Raw records:
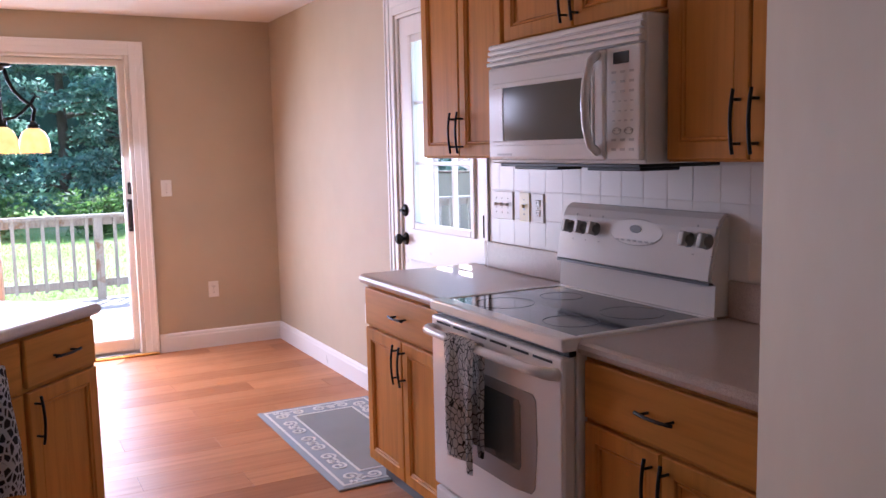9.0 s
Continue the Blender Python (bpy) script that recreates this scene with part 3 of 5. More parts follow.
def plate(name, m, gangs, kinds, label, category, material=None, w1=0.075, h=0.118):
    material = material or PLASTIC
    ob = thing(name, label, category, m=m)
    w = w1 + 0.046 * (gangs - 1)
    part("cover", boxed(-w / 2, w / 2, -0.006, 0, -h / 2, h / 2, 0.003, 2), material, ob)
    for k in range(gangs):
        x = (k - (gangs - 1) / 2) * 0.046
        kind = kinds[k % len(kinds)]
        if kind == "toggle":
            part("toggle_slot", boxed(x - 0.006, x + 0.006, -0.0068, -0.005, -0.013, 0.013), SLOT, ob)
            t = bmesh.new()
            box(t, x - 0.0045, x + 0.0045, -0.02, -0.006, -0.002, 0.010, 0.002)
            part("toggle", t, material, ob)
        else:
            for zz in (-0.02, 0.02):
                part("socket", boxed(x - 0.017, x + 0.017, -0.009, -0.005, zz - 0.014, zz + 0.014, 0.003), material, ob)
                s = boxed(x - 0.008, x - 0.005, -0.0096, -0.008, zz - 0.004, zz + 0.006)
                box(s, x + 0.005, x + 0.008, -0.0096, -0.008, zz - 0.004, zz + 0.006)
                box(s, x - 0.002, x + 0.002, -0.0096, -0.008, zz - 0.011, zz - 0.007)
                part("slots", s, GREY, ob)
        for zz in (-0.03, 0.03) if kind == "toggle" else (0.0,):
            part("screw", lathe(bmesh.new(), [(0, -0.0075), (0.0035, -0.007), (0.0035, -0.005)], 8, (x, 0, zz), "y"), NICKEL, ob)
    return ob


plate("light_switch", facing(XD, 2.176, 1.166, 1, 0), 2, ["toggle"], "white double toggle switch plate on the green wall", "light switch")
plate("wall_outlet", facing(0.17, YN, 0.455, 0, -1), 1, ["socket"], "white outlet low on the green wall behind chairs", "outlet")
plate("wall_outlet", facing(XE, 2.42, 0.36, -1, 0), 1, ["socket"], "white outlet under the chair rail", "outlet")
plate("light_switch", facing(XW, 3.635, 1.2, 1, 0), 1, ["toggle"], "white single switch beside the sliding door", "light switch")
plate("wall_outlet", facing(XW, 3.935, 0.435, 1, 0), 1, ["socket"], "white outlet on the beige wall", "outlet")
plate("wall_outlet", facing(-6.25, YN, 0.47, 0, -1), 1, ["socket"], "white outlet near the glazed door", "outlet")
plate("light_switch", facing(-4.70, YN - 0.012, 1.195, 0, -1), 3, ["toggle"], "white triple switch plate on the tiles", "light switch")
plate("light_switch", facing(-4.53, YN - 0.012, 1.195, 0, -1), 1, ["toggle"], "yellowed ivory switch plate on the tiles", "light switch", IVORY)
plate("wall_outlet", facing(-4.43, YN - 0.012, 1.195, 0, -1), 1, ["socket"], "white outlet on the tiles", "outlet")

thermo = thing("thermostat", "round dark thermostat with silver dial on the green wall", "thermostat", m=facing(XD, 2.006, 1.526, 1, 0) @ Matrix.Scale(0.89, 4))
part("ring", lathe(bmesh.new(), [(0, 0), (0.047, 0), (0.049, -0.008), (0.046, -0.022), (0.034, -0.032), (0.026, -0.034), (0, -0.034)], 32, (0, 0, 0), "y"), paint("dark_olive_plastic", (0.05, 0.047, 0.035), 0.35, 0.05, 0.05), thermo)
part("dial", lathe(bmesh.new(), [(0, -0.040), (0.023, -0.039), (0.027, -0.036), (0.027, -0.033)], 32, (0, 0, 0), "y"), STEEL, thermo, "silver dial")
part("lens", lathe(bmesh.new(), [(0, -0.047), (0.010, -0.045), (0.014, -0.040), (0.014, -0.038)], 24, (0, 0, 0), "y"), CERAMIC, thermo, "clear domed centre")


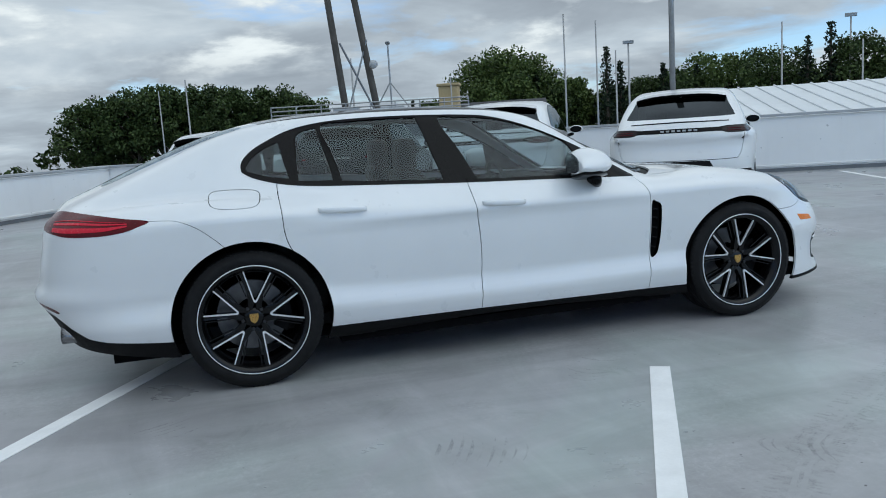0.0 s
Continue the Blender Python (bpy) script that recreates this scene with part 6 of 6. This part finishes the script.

● Description of the task
Print each entry shown above with exact wording and no pictures.

● Worked solution
9.0 s
Continue the Blender Python (bpy) script that recreates this scene with part 3 of 5. More parts follow.
def plate(name, m, gangs, kinds, label, category, material=None, w1=0.075, h=0.118):
    material = material or PLASTIC
    ob = thing(name, label, category, m=m)
    w = w1 + 0.046 * (gangs - 1)
    part("cover", boxed(-w / 2, w / 2, -0.006, 0, -h / 2, h / 2, 0.003, 2), material, ob)
    for k in range(gangs):
        x = (k - (gangs - 1) / 2) * 0.046
        kind = kinds[k % len(kinds)]
        if kind == "toggle":
            part("toggle_slot", boxed(x - 0.006, x + 0.006, -0.0068, -0.005, -0.013, 0.013), SLOT, ob)
            t = bmesh.new()
            box(t, x - 0.0045, x + 0.0045, -0.02, -0.006, -0.002, 0.010, 0.002)
            part("toggle", t, material, ob)
        else:
            for zz in (-0.02, 0.02):
                part("socket", boxed(x - 0.017, x + 0.017, -0.009, -0.005, zz - 0.014, zz + 0.014, 0.003), material, ob)
                s = boxed(x - 0.008, x - 0.005, -0.0096, -0.008, zz - 0.004, zz + 0.006)
                box(s, x + 0.005, x + 0.008, -0.0096, -0.008, zz - 0.004, zz + 0.006)
                box(s, x - 0.002, x + 0.002, -0.0096, -0.008, zz - 0.011, zz - 0.007)
                part("slots", s, GREY, ob)
        for zz in (-0.03, 0.03) if kind == "toggle" else (0.0,):
            part("screw", lathe(bmesh.new(), [(0, -0.0075), (0.0035, -0.007), (0.0035, -0.005)], 8, (x, 0, zz), "y"), NICKEL, ob)
    return ob


plate("light_switch", facing(XD, 2.176, 1.166, 1, 0), 2, ["toggle"], "white double toggle switch plate on the green wall", "light switch")
plate("wall_outlet", facing(0.17, YN, 0.455, 0, -1), 1, ["socket"], "white outlet low on the green wall behind chairs", "outlet")
plate("wall_outlet", facing(XE, 2.42, 0.36, -1, 0), 1, ["socket"], "white outlet under the chair rail", "outlet")
plate("light_switch", facing(XW, 3.635, 1.2, 1, 0), 1, ["toggle"], "white single switch beside the sliding door", "light switch")
plate("wall_outlet", facing(XW, 3.935, 0.435, 1, 0), 1, ["socket"], "white outlet on the beige wall", "outlet")
plate("wall_outlet", facing(-6.25, YN, 0.47, 0, -1), 1, ["socket"], "white outlet near the glazed door", "outlet")
plate("light_switch", facing(-4.70, YN - 0.012, 1.195, 0, -1), 3, ["toggle"], "white triple switch plate on the tiles", "light switch")
plate("light_switch", facing(-4.53, YN - 0.012, 1.195, 0, -1), 1, ["toggle"], "yellowed ivory switch plate on the tiles", "light switch", IVORY)
plate("wall_outlet", facing(-4.43, YN - 0.012, 1.195, 0, -1), 1, ["socket"], "white outlet on the tiles", "outlet")

thermo = thing("thermostat", "round dark thermostat with silver dial on the green wall", "thermostat", m=facing(XD, 2.006, 1.526, 1, 0) @ Matrix.Scale(0.89, 4))
part("ring", lathe(bmesh.new(), [(0, 0), (0.047, 0), (0.049, -0.008), (0.046, -0.022), (0.034, -0.032), (0.026, -0.034), (0, -0.034)], 32, (0, 0, 0), "y"), paint("dark_olive_plastic", (0.05, 0.047, 0.035), 0.35, 0.05, 0.05), thermo)
part("dial", lathe(bmesh.new(), [(0, -0.040), (0.023, -0.039), (0.027, -0.036), (0.027, -0.033)], 32, (0, 0, 0), "y"), STEEL, thermo, "silver dial")
part("lens", lathe(bmesh.new(), [(0, -0.047), (0.010, -0.045), (0.014, -0.040), (0.014, -0.038)], 24, (0, 0, 0), "y"), CERAMIC, thermo, "clear domed centre")


0.0 s
Continue the Blender Python (bpy) script that recreates this scene with part 6 of 6. This part finishes the script.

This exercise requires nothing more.